(Work to do) Repeat the entries below exactly as they appear, with no pictures.

(Available data)
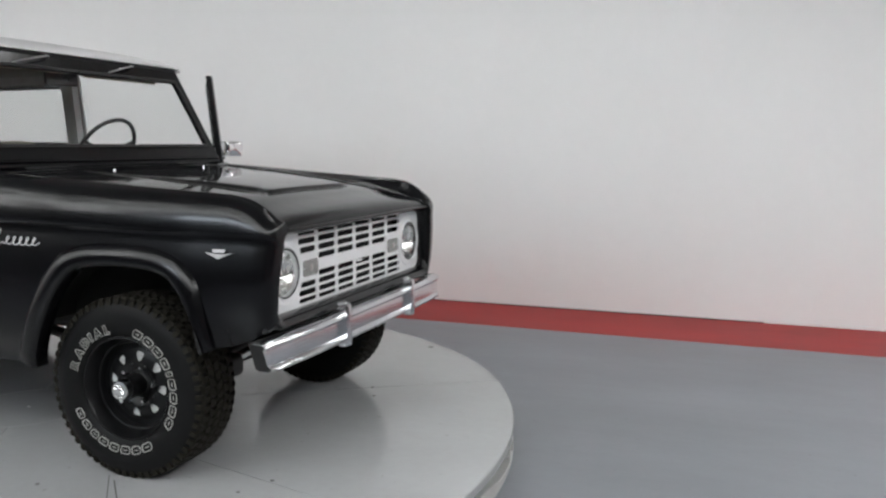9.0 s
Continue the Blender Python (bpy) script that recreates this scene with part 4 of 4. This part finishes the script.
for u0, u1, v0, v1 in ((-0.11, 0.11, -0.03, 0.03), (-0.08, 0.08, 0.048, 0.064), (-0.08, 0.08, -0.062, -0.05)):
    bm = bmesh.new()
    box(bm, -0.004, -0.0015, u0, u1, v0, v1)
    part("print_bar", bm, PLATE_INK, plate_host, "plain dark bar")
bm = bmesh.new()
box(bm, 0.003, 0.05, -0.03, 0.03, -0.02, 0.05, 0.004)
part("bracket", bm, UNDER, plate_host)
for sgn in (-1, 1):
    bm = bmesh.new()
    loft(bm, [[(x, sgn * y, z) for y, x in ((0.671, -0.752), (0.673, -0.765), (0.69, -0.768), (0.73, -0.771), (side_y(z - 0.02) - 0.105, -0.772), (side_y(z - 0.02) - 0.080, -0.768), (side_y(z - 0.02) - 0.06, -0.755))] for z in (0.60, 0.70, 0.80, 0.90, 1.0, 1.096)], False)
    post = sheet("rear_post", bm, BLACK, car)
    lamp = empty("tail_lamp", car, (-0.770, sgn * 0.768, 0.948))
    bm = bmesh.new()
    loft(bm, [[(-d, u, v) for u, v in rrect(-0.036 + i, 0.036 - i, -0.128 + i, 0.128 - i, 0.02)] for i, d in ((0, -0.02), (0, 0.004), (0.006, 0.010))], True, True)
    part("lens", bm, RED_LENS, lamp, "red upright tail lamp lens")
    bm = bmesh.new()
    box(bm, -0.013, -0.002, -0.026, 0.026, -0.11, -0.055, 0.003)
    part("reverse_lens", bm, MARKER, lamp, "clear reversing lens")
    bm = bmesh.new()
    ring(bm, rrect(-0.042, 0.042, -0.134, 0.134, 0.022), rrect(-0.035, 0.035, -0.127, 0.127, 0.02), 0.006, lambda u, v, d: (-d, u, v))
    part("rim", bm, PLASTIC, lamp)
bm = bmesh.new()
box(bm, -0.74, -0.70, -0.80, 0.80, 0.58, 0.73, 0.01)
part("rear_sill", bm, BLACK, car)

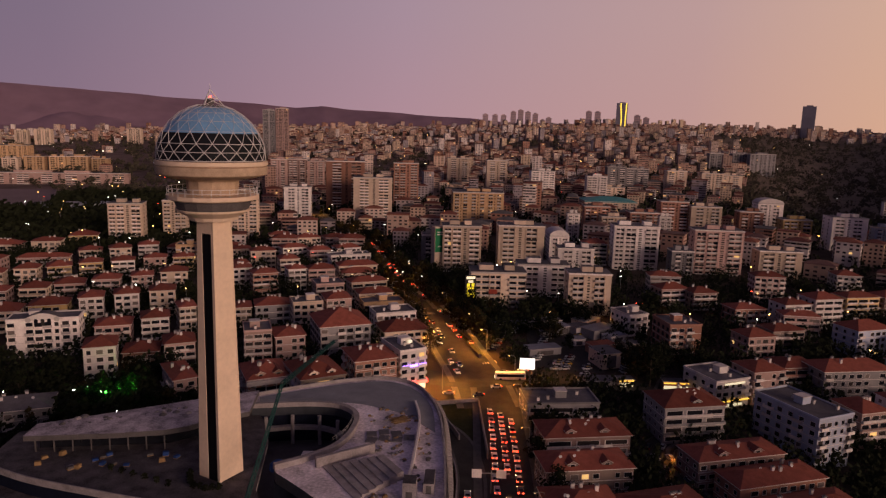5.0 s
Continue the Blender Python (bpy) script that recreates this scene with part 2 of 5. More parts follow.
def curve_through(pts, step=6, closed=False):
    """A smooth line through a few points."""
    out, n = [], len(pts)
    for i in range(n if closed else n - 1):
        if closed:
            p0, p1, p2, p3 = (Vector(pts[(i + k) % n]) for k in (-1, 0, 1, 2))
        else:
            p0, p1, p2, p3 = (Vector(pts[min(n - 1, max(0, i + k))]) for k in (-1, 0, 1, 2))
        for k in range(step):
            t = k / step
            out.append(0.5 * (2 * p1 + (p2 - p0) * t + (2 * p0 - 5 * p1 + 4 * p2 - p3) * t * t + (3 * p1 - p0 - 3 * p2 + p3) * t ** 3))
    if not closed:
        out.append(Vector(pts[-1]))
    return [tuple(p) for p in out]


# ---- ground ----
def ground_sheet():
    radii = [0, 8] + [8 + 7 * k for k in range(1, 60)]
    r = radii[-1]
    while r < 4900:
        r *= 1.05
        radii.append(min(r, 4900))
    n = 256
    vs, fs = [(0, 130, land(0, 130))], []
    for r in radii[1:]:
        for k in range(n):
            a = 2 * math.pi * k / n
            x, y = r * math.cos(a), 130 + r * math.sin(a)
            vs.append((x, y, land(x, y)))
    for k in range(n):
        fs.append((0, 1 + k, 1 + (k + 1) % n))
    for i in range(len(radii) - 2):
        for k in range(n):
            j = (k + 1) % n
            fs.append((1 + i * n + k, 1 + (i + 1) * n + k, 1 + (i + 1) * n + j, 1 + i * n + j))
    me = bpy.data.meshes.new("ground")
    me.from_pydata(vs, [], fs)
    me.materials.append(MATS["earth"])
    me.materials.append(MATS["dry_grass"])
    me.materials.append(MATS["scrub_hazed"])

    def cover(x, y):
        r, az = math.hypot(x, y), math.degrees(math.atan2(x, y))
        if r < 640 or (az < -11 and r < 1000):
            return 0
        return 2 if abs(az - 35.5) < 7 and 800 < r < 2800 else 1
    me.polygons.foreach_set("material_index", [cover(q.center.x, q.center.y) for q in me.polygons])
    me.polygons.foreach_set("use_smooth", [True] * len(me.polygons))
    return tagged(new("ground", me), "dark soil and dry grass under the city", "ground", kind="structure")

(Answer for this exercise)
9.0 s
Continue the Blender Python (bpy) script that recreates this scene with part 4 of 4. This part finishes the script.
for u0, u1, v0, v1 in ((-0.11, 0.11, -0.03, 0.03), (-0.08, 0.08, 0.048, 0.064), (-0.08, 0.08, -0.062, -0.05)):
    bm = bmesh.new()
    box(bm, -0.004, -0.0015, u0, u1, v0, v1)
    part("print_bar", bm, PLATE_INK, plate_host, "plain dark bar")
bm = bmesh.new()
box(bm, 0.003, 0.05, -0.03, 0.03, -0.02, 0.05, 0.004)
part("bracket", bm, UNDER, plate_host)
for sgn in (-1, 1):
    bm = bmesh.new()
    loft(bm, [[(x, sgn * y, z) for y, x in ((0.671, -0.752), (0.673, -0.765), (0.69, -0.768), (0.73, -0.771), (side_y(z - 0.02) - 0.105, -0.772), (side_y(z - 0.02) - 0.080, -0.768), (side_y(z - 0.02) - 0.06, -0.755))] for z in (0.60, 0.70, 0.80, 0.90, 1.0, 1.096)], False)
    post = sheet("rear_post", bm, BLACK, car)
    lamp = empty("tail_lamp", car, (-0.770, sgn * 0.768, 0.948))
    bm = bmesh.new()
    loft(bm, [[(-d, u, v) for u, v in rrect(-0.036 + i, 0.036 - i, -0.128 + i, 0.128 - i, 0.02)] for i, d in ((0, -0.02), (0, 0.004), (0.006, 0.010))], True, True)
    part("lens", bm, RED_LENS, lamp, "red upright tail lamp lens")
    bm = bmesh.new()
    box(bm, -0.013, -0.002, -0.026, 0.026, -0.11, -0.055, 0.003)
    part("reverse_lens", bm, MARKER, lamp, "clear reversing lens")
    bm = bmesh.new()
    ring(bm, rrect(-0.042, 0.042, -0.134, 0.134, 0.022), rrect(-0.035, 0.035, -0.127, 0.127, 0.02), 0.006, lambda u, v, d: (-d, u, v))
    part("rim", bm, PLASTIC, lamp)
bm = bmesh.new()
box(bm, -0.74, -0.70, -0.80, 0.80, 0.58, 0.73, 0.01)
part("rear_sill", bm, BLACK, car)

5.0 s
Continue the Blender Python (bpy) script that recreates this scene with part 2 of 5. More parts follow.
def curve_through(pts, step=6, closed=False):
    """A smooth line through a few points."""
    out, n = [], len(pts)
    for i in range(n if closed else n - 1):
        if closed:
            p0, p1, p2, p3 = (Vector(pts[(i + k) % n]) for k in (-1, 0, 1, 2))
        else:
            p0, p1, p2, p3 = (Vector(pts[min(n - 1, max(0, i + k))]) for k in (-1, 0, 1, 2))
        for k in range(step):
            t = k / step
            out.append(0.5 * (2 * p1 + (p2 - p0) * t + (2 * p0 - 5 * p1 + 4 * p2 - p3) * t * t + (3 * p1 - p0 - 3 * p2 + p3) * t ** 3))
    if not closed:
        out.append(Vector(pts[-1]))
    return [tuple(p) for p in out]


# ---- ground ----
def ground_sheet():
    radii = [0, 8] + [8 + 7 * k for k in range(1, 60)]
    r = radii[-1]
    while r < 4900:
        r *= 1.05
        radii.append(min(r, 4900))
    n = 256
    vs, fs = [(0, 130, land(0, 130))], []
    for r in radii[1:]:
        for k in range(n):
            a = 2 * math.pi * k / n
            x, y = r * math.cos(a), 130 + r * math.sin(a)
            vs.append((x, y, land(x, y)))
    for k in range(n):
        fs.append((0, 1 + k, 1 + (k + 1) % n))
    for i in range(len(radii) - 2):
        for k in range(n):
            j = (k + 1) % n
            fs.append((1 + i * n + k, 1 + (i + 1) * n + k, 1 + (i + 1) * n + j, 1 + i * n + j))
    me = bpy.data.meshes.new("ground")
    me.from_pydata(vs, [], fs)
    me.materials.append(MATS["earth"])
    me.materials.append(MATS["dry_grass"])
    me.materials.append(MATS["scrub_hazed"])

    def cover(x, y):
        r, az = math.hypot(x, y), math.degrees(math.atan2(x, y))
        if r < 640 or (az < -11 and r < 1000):
            return 0
        return 2 if abs(az - 35.5) < 7 and 800 < r < 2800 else 1
    me.polygons.foreach_set("material_index", [cover(q.center.x, q.center.y) for q in me.polygons])
    me.polygons.foreach_set("use_smooth", [True] * len(me.polygons))
    return tagged(new("ground", me), "dark soil and dry grass under the city", "ground", kind="structure")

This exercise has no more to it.